• **WORK TO DO**
Reproduce the entire listing word for word.

────

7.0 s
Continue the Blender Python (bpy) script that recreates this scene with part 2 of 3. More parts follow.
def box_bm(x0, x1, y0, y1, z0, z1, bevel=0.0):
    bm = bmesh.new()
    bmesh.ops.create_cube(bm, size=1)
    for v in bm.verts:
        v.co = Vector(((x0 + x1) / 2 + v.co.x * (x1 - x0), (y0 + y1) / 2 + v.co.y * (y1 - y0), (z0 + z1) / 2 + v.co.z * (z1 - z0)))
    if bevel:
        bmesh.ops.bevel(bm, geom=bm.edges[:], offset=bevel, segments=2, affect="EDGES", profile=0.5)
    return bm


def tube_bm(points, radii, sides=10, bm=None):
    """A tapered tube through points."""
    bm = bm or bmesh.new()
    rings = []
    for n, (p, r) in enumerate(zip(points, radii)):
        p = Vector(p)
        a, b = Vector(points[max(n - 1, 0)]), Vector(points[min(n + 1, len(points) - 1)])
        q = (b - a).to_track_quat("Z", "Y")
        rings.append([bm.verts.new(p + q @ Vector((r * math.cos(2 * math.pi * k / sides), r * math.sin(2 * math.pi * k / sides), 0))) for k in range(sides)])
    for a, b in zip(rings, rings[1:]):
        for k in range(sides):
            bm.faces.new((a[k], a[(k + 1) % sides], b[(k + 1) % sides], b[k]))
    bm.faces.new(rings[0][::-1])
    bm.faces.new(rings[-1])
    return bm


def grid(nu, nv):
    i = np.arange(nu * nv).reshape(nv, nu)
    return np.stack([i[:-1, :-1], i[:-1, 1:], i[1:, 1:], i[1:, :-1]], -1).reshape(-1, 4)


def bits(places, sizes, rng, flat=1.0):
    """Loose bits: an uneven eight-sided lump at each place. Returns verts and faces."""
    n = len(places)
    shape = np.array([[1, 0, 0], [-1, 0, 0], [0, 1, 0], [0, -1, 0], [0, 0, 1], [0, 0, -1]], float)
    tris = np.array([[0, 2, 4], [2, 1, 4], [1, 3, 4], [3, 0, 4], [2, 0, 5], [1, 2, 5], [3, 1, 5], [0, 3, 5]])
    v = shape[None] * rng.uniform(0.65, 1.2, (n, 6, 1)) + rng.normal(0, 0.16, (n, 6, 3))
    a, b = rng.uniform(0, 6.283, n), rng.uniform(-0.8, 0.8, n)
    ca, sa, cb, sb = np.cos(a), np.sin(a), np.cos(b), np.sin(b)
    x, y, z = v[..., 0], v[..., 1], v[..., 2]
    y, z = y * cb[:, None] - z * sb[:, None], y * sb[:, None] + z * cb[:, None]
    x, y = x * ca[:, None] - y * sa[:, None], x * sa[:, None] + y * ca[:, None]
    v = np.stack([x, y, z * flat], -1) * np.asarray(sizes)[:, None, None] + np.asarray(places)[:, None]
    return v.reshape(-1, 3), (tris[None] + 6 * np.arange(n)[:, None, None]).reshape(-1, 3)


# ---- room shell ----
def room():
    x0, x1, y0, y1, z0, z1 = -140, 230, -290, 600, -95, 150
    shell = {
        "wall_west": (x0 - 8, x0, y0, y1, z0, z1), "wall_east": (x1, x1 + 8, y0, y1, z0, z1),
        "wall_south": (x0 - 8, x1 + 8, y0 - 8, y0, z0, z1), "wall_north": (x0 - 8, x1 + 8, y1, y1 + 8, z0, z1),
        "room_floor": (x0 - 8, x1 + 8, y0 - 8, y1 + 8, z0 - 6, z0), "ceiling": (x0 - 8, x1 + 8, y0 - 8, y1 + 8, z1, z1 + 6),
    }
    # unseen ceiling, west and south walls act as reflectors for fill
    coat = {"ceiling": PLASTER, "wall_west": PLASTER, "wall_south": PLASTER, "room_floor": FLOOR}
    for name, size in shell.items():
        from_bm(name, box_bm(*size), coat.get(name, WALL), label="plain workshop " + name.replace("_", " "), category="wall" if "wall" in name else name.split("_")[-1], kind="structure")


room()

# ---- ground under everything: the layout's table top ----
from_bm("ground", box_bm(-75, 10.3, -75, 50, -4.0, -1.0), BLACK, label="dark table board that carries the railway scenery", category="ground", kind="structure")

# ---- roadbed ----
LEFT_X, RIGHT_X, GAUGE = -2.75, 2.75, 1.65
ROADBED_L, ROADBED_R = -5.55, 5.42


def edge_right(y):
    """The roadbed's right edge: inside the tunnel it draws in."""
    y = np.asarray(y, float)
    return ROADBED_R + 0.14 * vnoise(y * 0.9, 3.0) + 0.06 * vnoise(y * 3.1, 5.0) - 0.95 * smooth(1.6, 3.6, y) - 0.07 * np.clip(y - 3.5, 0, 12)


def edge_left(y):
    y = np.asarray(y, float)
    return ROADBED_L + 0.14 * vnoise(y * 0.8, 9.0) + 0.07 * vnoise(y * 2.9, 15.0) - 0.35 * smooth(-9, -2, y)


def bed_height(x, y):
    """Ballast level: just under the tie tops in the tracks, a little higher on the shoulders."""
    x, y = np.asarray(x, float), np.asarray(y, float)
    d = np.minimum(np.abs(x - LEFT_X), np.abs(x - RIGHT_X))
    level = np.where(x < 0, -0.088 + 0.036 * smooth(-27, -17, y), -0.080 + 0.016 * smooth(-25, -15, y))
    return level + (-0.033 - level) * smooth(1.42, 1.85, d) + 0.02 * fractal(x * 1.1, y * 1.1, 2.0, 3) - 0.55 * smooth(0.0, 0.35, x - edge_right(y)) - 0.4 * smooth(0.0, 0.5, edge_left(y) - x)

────

• **CORRECT OUTPUT**
7.0 s
Continue the Blender Python (bpy) script that recreates this scene with part 2 of 3. More parts follow.
def box_bm(x0, x1, y0, y1, z0, z1, bevel=0.0):
    bm = bmesh.new()
    bmesh.ops.create_cube(bm, size=1)
    for v in bm.verts:
        v.co = Vector(((x0 + x1) / 2 + v.co.x * (x1 - x0), (y0 + y1) / 2 + v.co.y * (y1 - y0), (z0 + z1) / 2 + v.co.z * (z1 - z0)))
    if bevel:
        bmesh.ops.bevel(bm, geom=bm.edges[:], offset=bevel, segments=2, affect="EDGES", profile=0.5)
    return bm


def tube_bm(points, radii, sides=10, bm=None):
    """A tapered tube through points."""
    bm = bm or bmesh.new()
    rings = []
    for n, (p, r) in enumerate(zip(points, radii)):
        p = Vector(p)
        a, b = Vector(points[max(n - 1, 0)]), Vector(points[min(n + 1, len(points) - 1)])
        q = (b - a).to_track_quat("Z", "Y")
        rings.append([bm.verts.new(p + q @ Vector((r * math.cos(2 * math.pi * k / sides), r * math.sin(2 * math.pi * k / sides), 0))) for k in range(sides)])
    for a, b in zip(rings, rings[1:]):
        for k in range(sides):
            bm.faces.new((a[k], a[(k + 1) % sides], b[(k + 1) % sides], b[k]))
    bm.faces.new(rings[0][::-1])
    bm.faces.new(rings[-1])
    return bm


def grid(nu, nv):
    i = np.arange(nu * nv).reshape(nv, nu)
    return np.stack([i[:-1, :-1], i[:-1, 1:], i[1:, 1:], i[1:, :-1]], -1).reshape(-1, 4)


def bits(places, sizes, rng, flat=1.0):
    """Loose bits: an uneven eight-sided lump at each place. Returns verts and faces."""
    n = len(places)
    shape = np.array([[1, 0, 0], [-1, 0, 0], [0, 1, 0], [0, -1, 0], [0, 0, 1], [0, 0, -1]], float)
    tris = np.array([[0, 2, 4], [2, 1, 4], [1, 3, 4], [3, 0, 4], [2, 0, 5], [1, 2, 5], [3, 1, 5], [0, 3, 5]])
    v = shape[None] * rng.uniform(0.65, 1.2, (n, 6, 1)) + rng.normal(0, 0.16, (n, 6, 3))
    a, b = rng.uniform(0, 6.283, n), rng.uniform(-0.8, 0.8, n)
    ca, sa, cb, sb = np.cos(a), np.sin(a), np.cos(b), np.sin(b)
    x, y, z = v[..., 0], v[..., 1], v[..., 2]
    y, z = y * cb[:, None] - z * sb[:, None], y * sb[:, None] + z * cb[:, None]
    x, y = x * ca[:, None] - y * sa[:, None], x * sa[:, None] + y * ca[:, None]
    v = np.stack([x, y, z * flat], -1) * np.asarray(sizes)[:, None, None] + np.asarray(places)[:, None]
    return v.reshape(-1, 3), (tris[None] + 6 * np.arange(n)[:, None, None]).reshape(-1, 3)


# ---- room shell ----
def room():
    x0, x1, y0, y1, z0, z1 = -140, 230, -290, 600, -95, 150
    shell = {
        "wall_west": (x0 - 8, x0, y0, y1, z0, z1), "wall_east": (x1, x1 + 8, y0, y1, z0, z1),
        "wall_south": (x0 - 8, x1 + 8, y0 - 8, y0, z0, z1), "wall_north": (x0 - 8, x1 + 8, y1, y1 + 8, z0, z1),
        "room_floor": (x0 - 8, x1 + 8, y0 - 8, y1 + 8, z0 - 6, z0), "ceiling": (x0 - 8, x1 + 8, y0 - 8, y1 + 8, z1, z1 + 6),
    }
    # unseen ceiling, west and south walls act as reflectors for fill
    coat = {"ceiling": PLASTER, "wall_west": PLASTER, "wall_south": PLASTER, "room_floor": FLOOR}
    for name, size in shell.items():
        from_bm(name, box_bm(*size), coat.get(name, WALL), label="plain workshop " + name.replace("_", " "), category="wall" if "wall" in name else name.split("_")[-1], kind="structure")


room()

# ---- ground under everything: the layout's table top ----
from_bm("ground", box_bm(-75, 10.3, -75, 50, -4.0, -1.0), BLACK, label="dark table board that carries the railway scenery", category="ground", kind="structure")

# ---- roadbed ----
LEFT_X, RIGHT_X, GAUGE = -2.75, 2.75, 1.65
ROADBED_L, ROADBED_R = -5.55, 5.42


def edge_right(y):
    """The roadbed's right edge: inside the tunnel it draws in."""
    y = np.asarray(y, float)
    return ROADBED_R + 0.14 * vnoise(y * 0.9, 3.0) + 0.06 * vnoise(y * 3.1, 5.0) - 0.95 * smooth(1.6, 3.6, y) - 0.07 * np.clip(y - 3.5, 0, 12)


def edge_left(y):
    y = np.asarray(y, float)
    return ROADBED_L + 0.14 * vnoise(y * 0.8, 9.0) + 0.07 * vnoise(y * 2.9, 15.0) - 0.35 * smooth(-9, -2, y)


def bed_height(x, y):
    """Ballast level: just under the tie tops in the tracks, a little higher on the shoulders."""
    x, y = np.asarray(x, float), np.asarray(y, float)
    d = np.minimum(np.abs(x - LEFT_X), np.abs(x - RIGHT_X))
    level = np.where(x < 0, -0.088 + 0.036 * smooth(-27, -17, y), -0.080 + 0.016 * smooth(-25, -15, y))
    return level + (-0.033 - level) * smooth(1.42, 1.85, d) + 0.02 * fractal(x * 1.1, y * 1.1, 2.0, 3) - 0.55 * smooth(0.0, 0.35, x - edge_right(y)) - 0.4 * smooth(0.0, 0.5, edge_left(y) - x)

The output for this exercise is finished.